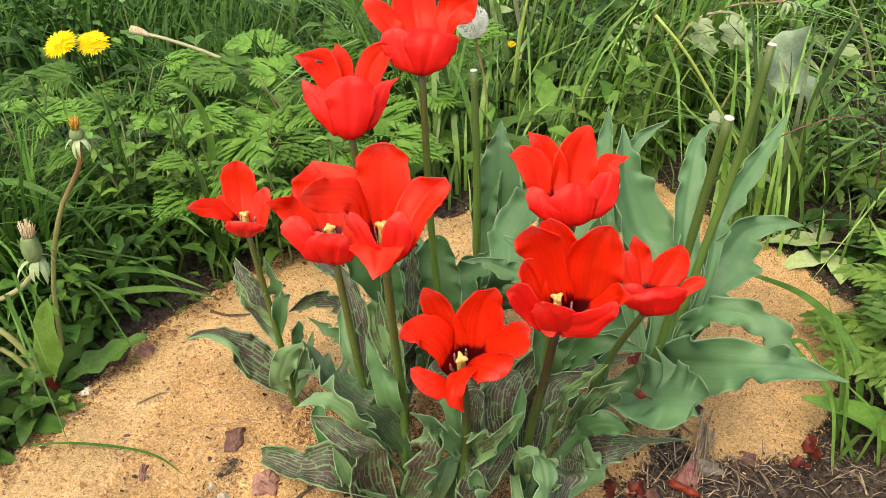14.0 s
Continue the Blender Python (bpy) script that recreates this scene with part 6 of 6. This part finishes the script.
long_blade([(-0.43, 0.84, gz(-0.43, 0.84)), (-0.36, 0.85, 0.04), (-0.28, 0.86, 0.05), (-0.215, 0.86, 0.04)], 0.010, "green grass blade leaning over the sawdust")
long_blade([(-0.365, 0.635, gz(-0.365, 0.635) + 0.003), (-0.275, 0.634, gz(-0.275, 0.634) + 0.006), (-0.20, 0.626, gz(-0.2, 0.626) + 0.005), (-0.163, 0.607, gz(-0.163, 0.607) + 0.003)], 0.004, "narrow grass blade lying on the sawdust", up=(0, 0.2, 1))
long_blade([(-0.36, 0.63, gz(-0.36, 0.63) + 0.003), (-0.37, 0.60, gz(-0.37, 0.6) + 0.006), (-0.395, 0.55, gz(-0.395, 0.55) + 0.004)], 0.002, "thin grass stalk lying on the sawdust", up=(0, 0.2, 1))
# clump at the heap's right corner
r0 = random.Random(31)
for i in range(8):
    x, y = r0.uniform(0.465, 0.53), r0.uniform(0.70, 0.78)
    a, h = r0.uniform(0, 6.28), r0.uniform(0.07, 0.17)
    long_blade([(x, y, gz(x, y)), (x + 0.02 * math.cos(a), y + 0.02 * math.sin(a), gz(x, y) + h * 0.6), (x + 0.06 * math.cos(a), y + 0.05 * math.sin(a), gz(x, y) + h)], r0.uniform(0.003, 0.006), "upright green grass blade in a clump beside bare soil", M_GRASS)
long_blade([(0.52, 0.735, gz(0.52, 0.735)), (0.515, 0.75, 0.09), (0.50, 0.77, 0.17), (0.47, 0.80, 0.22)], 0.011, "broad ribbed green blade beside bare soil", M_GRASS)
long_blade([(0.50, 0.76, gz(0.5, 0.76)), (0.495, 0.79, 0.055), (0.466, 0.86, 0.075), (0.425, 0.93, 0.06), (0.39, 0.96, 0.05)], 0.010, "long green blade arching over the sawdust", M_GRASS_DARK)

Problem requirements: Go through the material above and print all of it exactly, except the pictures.

Response to the exercise:
14.0 s
Continue the Blender Python (bpy) script that recreates this scene with part 6 of 6. This part finishes the script.
long_blade([(-0.43, 0.84, gz(-0.43, 0.84)), (-0.36, 0.85, 0.04), (-0.28, 0.86, 0.05), (-0.215, 0.86, 0.04)], 0.010, "green grass blade leaning over the sawdust")
long_blade([(-0.365, 0.635, gz(-0.365, 0.635) + 0.003), (-0.275, 0.634, gz(-0.275, 0.634) + 0.006), (-0.20, 0.626, gz(-0.2, 0.626) + 0.005), (-0.163, 0.607, gz(-0.163, 0.607) + 0.003)], 0.004, "narrow grass blade lying on the sawdust", up=(0, 0.2, 1))
long_blade([(-0.36, 0.63, gz(-0.36, 0.63) + 0.003), (-0.37, 0.60, gz(-0.37, 0.6) + 0.006), (-0.395, 0.55, gz(-0.395, 0.55) + 0.004)], 0.002, "thin grass stalk lying on the sawdust", up=(0, 0.2, 1))
# clump at the heap's right corner
r0 = random.Random(31)
for i in range(8):
    x, y = r0.uniform(0.465, 0.53), r0.uniform(0.70, 0.78)
    a, h = r0.uniform(0, 6.28), r0.uniform(0.07, 0.17)
    long_blade([(x, y, gz(x, y)), (x + 0.02 * math.cos(a), y + 0.02 * math.sin(a), gz(x, y) + h * 0.6), (x + 0.06 * math.cos(a), y + 0.05 * math.sin(a), gz(x, y) + h)], r0.uniform(0.003, 0.006), "upright green grass blade in a clump beside bare soil", M_GRASS)
long_blade([(0.52, 0.735, gz(0.52, 0.735)), (0.515, 0.75, 0.09), (0.50, 0.77, 0.17), (0.47, 0.80, 0.22)], 0.011, "broad ribbed green blade beside bare soil", M_GRASS)
long_blade([(0.50, 0.76, gz(0.5, 0.76)), (0.495, 0.79, 0.055), (0.466, 0.86, 0.075), (0.425, 0.93, 0.06), (0.39, 0.96, 0.05)], 0.010, "long green blade arching over the sawdust", M_GRASS_DARK)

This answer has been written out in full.